▶ **Data block**:

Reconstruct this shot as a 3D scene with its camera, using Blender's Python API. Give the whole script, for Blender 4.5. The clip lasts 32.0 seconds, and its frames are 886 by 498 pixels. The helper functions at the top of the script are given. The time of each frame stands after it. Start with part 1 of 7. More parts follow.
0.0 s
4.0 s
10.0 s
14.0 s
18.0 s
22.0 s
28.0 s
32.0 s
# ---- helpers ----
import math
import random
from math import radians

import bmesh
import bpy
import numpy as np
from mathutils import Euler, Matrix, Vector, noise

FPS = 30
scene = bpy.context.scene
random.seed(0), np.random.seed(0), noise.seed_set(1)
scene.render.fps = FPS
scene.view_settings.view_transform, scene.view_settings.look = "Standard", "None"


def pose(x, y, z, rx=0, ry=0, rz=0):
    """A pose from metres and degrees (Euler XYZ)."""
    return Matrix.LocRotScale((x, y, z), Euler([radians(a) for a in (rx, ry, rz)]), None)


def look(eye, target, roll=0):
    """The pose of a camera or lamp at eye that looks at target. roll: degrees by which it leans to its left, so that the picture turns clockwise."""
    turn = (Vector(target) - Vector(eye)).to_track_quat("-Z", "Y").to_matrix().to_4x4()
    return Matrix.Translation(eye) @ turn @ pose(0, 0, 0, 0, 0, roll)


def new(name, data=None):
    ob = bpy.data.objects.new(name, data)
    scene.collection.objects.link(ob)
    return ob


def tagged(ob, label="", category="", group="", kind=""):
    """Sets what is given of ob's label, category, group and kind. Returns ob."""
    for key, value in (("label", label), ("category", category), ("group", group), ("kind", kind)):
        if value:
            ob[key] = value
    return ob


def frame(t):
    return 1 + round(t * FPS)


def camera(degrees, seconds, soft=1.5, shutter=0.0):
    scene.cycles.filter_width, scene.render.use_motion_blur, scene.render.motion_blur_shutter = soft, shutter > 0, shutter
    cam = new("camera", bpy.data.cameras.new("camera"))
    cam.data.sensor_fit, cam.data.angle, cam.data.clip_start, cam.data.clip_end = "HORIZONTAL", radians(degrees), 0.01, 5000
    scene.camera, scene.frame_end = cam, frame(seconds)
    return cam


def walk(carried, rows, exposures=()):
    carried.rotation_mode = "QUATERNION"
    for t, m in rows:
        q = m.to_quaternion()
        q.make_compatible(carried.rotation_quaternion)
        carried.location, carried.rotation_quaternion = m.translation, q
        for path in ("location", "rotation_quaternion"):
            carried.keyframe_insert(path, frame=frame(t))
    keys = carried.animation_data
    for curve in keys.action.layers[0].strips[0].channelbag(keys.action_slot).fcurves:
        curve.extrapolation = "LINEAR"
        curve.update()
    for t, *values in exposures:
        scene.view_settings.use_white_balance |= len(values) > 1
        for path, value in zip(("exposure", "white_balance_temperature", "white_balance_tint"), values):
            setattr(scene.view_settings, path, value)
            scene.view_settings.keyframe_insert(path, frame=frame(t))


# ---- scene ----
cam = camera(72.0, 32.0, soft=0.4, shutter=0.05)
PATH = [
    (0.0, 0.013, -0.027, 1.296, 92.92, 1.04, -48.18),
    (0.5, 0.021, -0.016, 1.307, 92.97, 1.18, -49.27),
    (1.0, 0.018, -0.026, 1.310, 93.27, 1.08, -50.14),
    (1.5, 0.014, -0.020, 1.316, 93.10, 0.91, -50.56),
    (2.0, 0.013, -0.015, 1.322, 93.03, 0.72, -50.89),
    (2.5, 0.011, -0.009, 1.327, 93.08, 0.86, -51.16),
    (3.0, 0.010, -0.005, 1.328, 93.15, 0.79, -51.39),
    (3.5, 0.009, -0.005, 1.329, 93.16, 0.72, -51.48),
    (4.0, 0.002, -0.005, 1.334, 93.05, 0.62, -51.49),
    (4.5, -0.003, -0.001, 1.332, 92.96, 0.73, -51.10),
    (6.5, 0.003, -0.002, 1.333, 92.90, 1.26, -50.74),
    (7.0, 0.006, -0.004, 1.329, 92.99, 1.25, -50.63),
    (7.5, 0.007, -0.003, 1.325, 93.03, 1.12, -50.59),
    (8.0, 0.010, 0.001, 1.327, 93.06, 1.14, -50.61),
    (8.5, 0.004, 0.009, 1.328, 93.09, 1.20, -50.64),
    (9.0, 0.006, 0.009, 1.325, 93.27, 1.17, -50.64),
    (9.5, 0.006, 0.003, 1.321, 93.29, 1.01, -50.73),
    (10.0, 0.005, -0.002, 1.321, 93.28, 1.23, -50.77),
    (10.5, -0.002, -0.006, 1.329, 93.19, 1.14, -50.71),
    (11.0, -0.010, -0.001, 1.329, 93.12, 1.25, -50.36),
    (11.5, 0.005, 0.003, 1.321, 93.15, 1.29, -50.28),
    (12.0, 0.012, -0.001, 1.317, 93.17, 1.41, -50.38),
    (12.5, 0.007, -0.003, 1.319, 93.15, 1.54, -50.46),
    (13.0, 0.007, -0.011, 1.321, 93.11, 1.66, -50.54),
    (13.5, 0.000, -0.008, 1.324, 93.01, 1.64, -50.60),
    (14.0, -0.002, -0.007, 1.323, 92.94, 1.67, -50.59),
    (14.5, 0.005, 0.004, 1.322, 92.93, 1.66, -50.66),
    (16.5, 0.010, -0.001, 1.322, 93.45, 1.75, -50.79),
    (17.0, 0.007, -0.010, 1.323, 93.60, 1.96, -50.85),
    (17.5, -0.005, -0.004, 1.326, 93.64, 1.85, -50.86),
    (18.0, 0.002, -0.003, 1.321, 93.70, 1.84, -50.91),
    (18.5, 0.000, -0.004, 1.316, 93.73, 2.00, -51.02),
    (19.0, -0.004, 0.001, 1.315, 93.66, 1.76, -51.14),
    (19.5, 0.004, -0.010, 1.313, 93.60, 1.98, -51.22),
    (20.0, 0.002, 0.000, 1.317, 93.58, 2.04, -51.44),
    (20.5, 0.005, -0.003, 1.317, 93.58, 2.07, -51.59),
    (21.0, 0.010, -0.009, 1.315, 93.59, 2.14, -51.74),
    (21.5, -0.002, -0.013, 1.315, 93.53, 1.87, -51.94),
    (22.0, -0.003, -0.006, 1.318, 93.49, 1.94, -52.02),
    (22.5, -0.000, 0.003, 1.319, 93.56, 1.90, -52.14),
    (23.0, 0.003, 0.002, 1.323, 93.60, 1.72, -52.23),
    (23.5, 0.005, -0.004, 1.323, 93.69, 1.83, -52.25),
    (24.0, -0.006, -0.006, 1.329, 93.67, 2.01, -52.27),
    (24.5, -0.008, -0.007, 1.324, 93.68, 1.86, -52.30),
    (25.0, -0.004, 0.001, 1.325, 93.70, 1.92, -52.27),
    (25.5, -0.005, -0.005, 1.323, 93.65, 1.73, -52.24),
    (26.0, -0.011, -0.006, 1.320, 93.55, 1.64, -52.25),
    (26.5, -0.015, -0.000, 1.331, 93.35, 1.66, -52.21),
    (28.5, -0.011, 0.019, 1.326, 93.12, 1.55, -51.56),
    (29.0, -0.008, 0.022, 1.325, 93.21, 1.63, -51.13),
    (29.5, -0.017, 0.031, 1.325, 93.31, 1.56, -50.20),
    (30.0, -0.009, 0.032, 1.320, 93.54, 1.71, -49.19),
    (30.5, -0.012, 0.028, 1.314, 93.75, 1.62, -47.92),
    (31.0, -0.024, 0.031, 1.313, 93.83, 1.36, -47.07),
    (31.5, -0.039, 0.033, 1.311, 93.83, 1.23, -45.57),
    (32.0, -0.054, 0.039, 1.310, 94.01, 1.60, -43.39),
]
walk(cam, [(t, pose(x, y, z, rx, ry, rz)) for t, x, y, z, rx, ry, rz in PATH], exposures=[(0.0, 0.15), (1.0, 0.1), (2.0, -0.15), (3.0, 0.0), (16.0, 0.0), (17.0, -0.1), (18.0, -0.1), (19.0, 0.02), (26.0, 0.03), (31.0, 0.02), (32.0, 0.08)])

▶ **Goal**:
Using the listing above, show each line holding the string "camera".

▶ **Result for this exercise**:
Reconstruct this shot as a 3D scene with its camera, using Blender's Python API. Give the whole script, for Blender 4.5. The clip lasts 32.0 seconds, and its frames are 886 by 498 pixels. The helper functions at the top of the script are given. The time of each frame stands after it. Start with part 1 of 7. More parts follow.
    """The pose of a camera or lamp at eye that looks at target. roll: degrees by which it leans to its left, so that the picture turns clockwise."""
def camera(degrees, seconds, soft=1.5, shutter=0.0):
    cam = new("camera", bpy.data.cameras.new("camera"))
    scene.camera, scene.frame_end = cam, frame(seconds)
cam = camera(72.0, 32.0, soft=0.4, shutter=0.05)